Your goal:
All of the data should be output character for character, except the pictures.

>> START

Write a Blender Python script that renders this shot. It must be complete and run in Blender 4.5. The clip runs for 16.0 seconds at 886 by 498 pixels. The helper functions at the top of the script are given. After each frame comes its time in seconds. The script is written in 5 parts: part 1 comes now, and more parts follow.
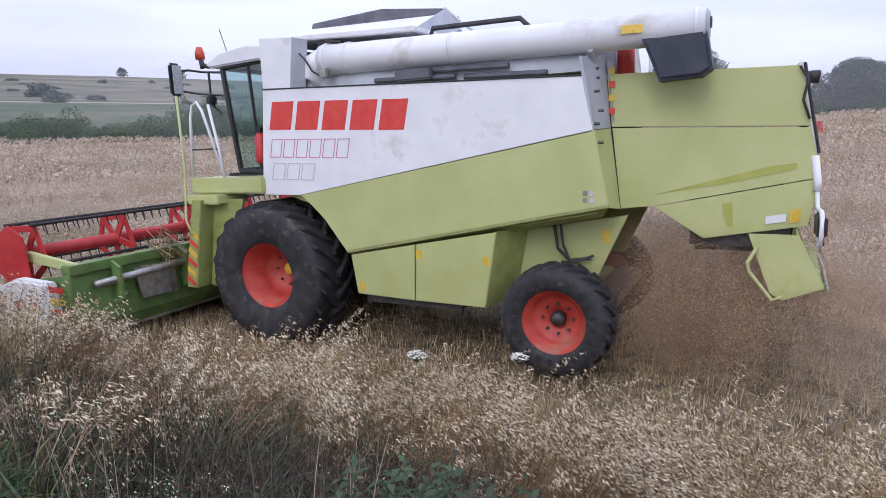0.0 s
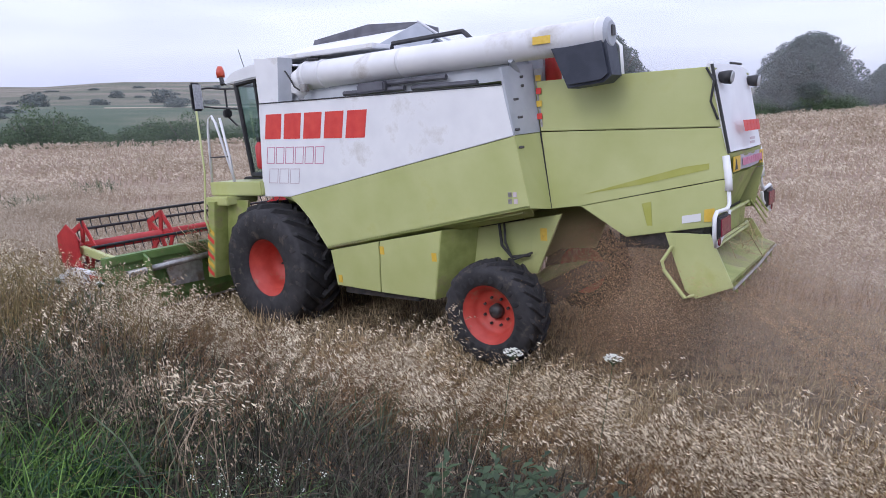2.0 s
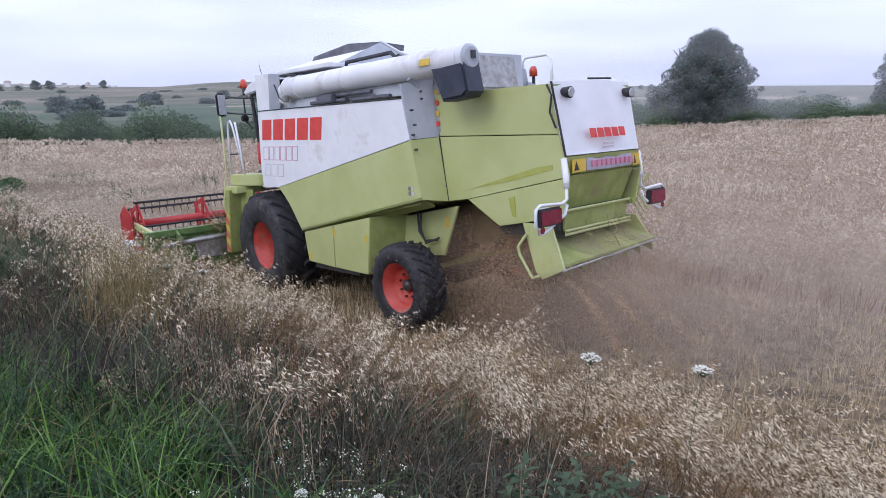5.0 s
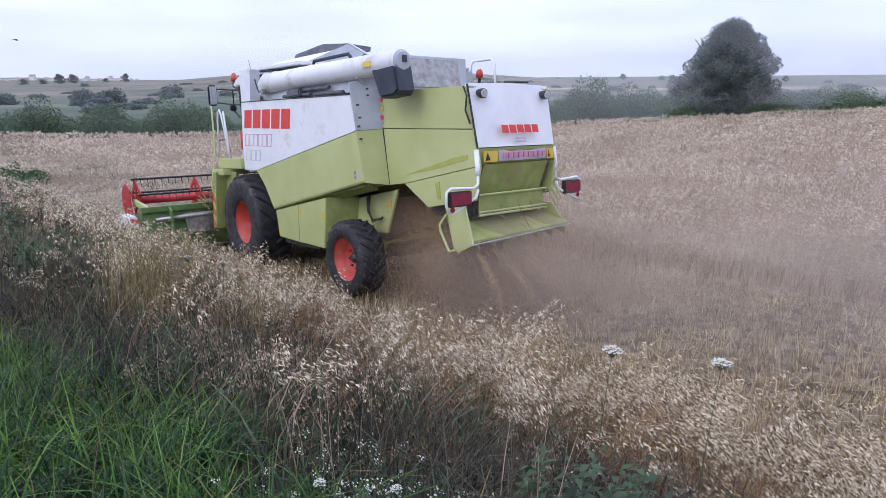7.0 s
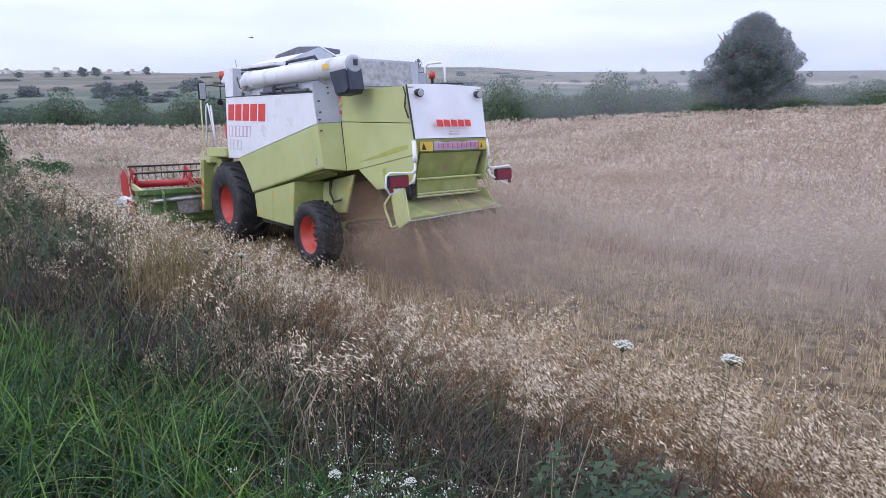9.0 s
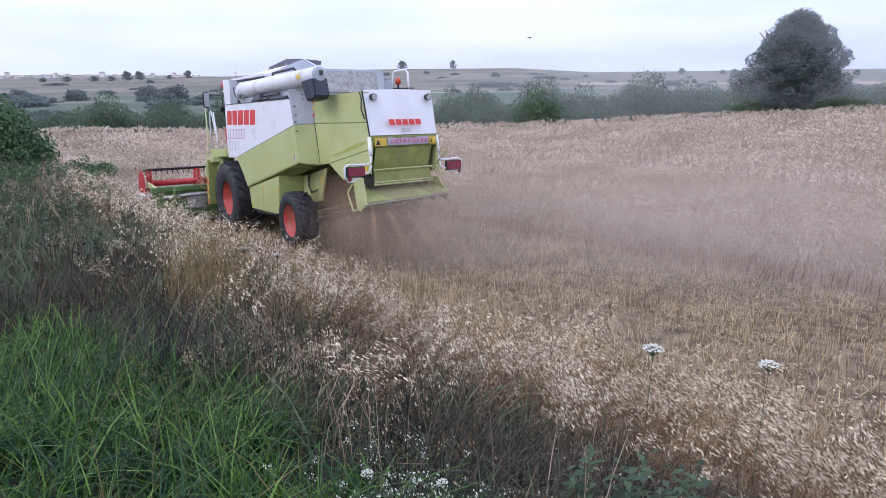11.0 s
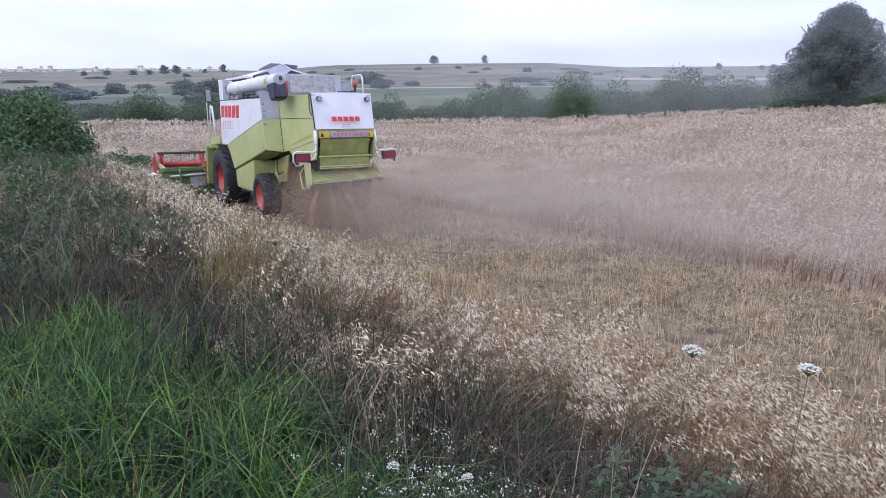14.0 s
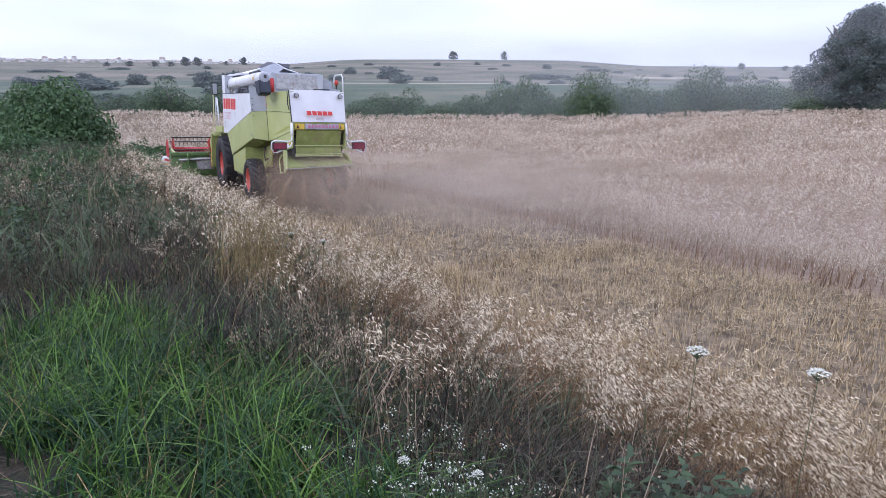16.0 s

>> END

Problem solution:
Write a Blender Python script that renders this shot. It must be complete and run in Blender 4.5. The clip runs for 16.0 seconds at 886 by 498 pixels. The helper functions at the top of the script are given. After each frame comes its time in seconds. The script is written in 5 parts: part 1 comes now, and more parts follow.
0.0 s
2.0 s
5.0 s
7.0 s
9.0 s
11.0 s
14.0 s
16.0 s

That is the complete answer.